(Entries taken from a collection)
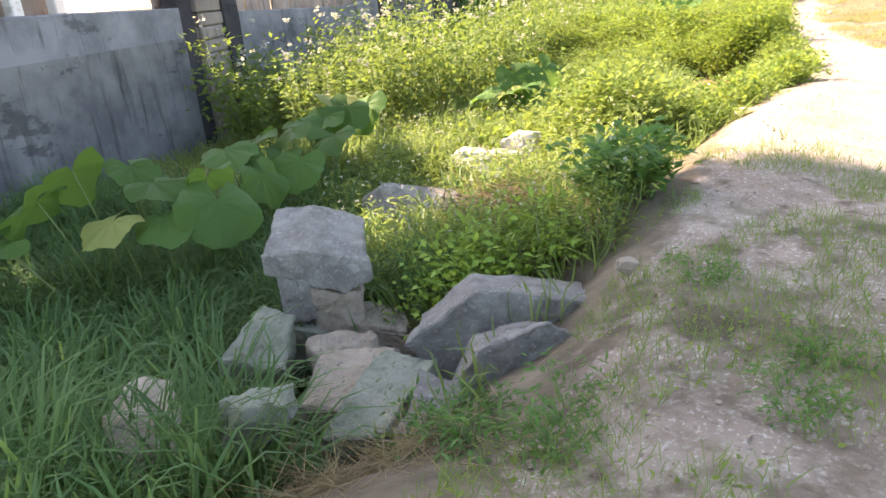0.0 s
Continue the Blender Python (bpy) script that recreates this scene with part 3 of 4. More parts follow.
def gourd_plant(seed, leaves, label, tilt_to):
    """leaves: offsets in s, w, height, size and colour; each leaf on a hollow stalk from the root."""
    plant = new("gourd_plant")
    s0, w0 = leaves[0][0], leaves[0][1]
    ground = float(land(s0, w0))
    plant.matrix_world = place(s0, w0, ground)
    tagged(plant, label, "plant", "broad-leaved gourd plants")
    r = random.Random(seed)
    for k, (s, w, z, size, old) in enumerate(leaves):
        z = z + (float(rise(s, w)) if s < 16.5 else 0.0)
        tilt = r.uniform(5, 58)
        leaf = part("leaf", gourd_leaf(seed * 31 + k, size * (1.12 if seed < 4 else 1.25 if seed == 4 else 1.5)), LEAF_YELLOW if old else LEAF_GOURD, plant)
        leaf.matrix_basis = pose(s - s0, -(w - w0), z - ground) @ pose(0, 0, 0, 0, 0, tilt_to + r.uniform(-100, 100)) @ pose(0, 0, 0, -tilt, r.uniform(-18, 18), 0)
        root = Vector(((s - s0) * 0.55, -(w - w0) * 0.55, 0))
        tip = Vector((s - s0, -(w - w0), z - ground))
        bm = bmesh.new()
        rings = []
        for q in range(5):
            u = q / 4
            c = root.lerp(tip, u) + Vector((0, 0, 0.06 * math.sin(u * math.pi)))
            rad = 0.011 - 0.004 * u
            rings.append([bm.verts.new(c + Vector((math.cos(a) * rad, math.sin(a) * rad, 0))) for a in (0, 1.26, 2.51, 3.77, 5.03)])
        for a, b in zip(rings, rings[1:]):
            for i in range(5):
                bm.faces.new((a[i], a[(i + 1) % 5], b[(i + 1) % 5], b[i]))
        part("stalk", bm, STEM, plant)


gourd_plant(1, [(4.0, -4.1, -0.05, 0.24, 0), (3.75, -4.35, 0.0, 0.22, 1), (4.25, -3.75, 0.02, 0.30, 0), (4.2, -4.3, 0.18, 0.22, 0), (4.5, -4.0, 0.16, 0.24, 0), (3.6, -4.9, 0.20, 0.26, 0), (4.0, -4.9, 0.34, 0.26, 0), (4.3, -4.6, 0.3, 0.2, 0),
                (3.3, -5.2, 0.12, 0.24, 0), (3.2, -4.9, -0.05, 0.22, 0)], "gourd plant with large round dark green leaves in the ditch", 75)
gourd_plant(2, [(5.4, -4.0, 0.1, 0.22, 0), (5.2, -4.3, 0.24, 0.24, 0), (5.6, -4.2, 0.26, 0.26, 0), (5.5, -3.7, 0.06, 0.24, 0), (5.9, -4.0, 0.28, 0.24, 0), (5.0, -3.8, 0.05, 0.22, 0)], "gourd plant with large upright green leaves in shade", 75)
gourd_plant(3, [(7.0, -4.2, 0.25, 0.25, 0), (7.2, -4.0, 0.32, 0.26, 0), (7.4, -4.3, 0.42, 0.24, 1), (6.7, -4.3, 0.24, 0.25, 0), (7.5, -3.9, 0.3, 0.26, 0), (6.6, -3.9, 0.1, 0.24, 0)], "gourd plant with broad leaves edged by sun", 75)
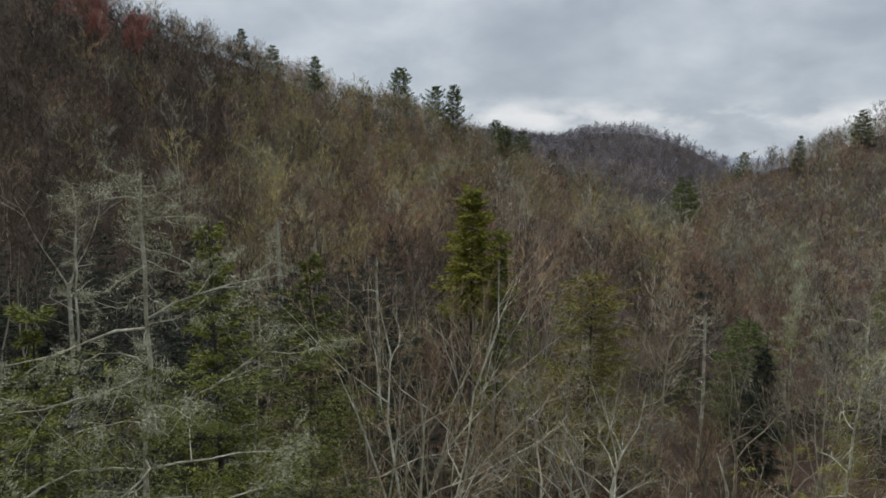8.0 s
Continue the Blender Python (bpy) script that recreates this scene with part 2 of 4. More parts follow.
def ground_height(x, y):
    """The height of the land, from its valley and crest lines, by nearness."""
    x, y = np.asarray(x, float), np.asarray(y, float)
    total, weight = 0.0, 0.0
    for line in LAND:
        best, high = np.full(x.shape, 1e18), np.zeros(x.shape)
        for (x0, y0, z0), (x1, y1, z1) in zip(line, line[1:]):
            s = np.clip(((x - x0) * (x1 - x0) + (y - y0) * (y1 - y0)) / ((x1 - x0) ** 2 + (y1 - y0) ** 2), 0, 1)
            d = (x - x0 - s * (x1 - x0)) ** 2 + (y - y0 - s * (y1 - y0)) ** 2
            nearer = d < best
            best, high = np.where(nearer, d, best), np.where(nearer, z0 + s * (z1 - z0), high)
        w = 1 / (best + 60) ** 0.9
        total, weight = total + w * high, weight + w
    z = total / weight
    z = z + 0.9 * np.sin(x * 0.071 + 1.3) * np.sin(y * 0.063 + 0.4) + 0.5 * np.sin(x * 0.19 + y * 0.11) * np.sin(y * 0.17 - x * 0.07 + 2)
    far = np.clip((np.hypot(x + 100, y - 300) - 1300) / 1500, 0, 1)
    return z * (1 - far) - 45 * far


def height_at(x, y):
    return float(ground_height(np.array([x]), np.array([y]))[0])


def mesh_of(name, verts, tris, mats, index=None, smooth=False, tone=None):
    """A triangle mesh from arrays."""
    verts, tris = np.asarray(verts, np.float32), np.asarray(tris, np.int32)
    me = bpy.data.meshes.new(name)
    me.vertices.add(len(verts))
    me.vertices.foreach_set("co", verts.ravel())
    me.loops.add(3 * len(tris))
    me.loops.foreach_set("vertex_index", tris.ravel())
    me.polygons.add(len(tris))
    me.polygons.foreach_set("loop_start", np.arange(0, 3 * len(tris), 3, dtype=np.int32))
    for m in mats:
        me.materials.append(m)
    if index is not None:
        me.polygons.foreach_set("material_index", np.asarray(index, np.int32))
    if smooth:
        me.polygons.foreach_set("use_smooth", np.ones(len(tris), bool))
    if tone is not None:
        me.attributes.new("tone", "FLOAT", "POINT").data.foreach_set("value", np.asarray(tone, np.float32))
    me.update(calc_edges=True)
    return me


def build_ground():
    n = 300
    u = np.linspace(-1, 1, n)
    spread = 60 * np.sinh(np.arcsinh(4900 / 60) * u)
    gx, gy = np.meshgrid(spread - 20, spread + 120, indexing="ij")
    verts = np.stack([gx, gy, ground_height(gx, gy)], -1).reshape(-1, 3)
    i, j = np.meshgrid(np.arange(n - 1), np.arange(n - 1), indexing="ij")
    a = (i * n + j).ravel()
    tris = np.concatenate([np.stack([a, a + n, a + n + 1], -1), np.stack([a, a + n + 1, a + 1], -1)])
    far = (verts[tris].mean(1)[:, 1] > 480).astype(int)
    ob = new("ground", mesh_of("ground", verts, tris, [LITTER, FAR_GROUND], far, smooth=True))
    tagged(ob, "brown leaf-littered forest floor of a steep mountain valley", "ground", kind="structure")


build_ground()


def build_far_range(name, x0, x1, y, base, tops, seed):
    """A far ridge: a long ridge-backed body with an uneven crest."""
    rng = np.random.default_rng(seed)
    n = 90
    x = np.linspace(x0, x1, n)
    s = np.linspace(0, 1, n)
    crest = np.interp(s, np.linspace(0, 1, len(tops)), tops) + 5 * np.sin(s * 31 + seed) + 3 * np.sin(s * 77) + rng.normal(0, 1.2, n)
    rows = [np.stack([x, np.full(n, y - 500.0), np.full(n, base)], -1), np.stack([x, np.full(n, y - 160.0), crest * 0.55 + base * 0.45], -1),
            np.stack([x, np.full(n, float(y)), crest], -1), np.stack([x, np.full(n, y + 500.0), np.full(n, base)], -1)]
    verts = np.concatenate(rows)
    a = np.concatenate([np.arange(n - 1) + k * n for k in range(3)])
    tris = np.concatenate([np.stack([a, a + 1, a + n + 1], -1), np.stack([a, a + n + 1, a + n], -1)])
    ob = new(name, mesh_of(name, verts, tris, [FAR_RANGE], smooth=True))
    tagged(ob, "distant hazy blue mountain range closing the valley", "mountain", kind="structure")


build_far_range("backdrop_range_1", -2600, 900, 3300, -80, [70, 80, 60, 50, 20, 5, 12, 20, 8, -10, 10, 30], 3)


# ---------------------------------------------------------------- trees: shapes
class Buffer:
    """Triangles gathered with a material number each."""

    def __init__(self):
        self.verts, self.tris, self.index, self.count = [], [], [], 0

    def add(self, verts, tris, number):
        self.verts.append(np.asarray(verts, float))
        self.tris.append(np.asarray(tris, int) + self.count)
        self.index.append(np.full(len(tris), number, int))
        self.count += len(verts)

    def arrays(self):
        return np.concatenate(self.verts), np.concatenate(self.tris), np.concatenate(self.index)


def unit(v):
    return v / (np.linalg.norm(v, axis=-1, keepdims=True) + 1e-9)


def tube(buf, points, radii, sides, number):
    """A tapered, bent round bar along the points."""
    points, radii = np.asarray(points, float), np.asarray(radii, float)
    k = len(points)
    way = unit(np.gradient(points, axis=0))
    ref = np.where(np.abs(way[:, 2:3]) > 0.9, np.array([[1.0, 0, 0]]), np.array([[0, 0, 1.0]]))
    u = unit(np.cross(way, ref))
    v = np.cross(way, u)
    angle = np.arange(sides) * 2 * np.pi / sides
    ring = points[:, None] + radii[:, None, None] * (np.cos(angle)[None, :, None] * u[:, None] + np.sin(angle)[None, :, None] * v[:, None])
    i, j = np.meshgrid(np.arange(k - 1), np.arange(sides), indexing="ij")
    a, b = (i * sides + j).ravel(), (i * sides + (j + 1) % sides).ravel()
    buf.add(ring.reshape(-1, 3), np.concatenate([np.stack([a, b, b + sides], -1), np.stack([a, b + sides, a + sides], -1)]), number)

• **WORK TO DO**
Output exactly those lines that lie from the line with "2 of 4. More parts follow." through the line with "return float(ground_height(np.array([x]), np.array([y]))[0])", with both of those lines included.

• **WRITTEN RESPONSE**
Continue the Blender Python (bpy) script that recreates this scene with part 2 of 4. More parts follow.
def ground_height(x, y):
    """The height of the land, from its valley and crest lines, by nearness."""
    x, y = np.asarray(x, float), np.asarray(y, float)
    total, weight = 0.0, 0.0
    for line in LAND:
        best, high = np.full(x.shape, 1e18), np.zeros(x.shape)
        for (x0, y0, z0), (x1, y1, z1) in zip(line, line[1:]):
            s = np.clip(((x - x0) * (x1 - x0) + (y - y0) * (y1 - y0)) / ((x1 - x0) ** 2 + (y1 - y0) ** 2), 0, 1)
            d = (x - x0 - s * (x1 - x0)) ** 2 + (y - y0 - s * (y1 - y0)) ** 2
            nearer = d < best
            best, high = np.where(nearer, d, best), np.where(nearer, z0 + s * (z1 - z0), high)
        w = 1 / (best + 60) ** 0.9
        total, weight = total + w * high, weight + w
    z = total / weight
    z = z + 0.9 * np.sin(x * 0.071 + 1.3) * np.sin(y * 0.063 + 0.4) + 0.5 * np.sin(x * 0.19 + y * 0.11) * np.sin(y * 0.17 - x * 0.07 + 2)
    far = np.clip((np.hypot(x + 100, y - 300) - 1300) / 1500, 0, 1)
    return z * (1 - far) - 45 * far


def height_at(x, y):
    return float(ground_height(np.array([x]), np.array([y]))[0])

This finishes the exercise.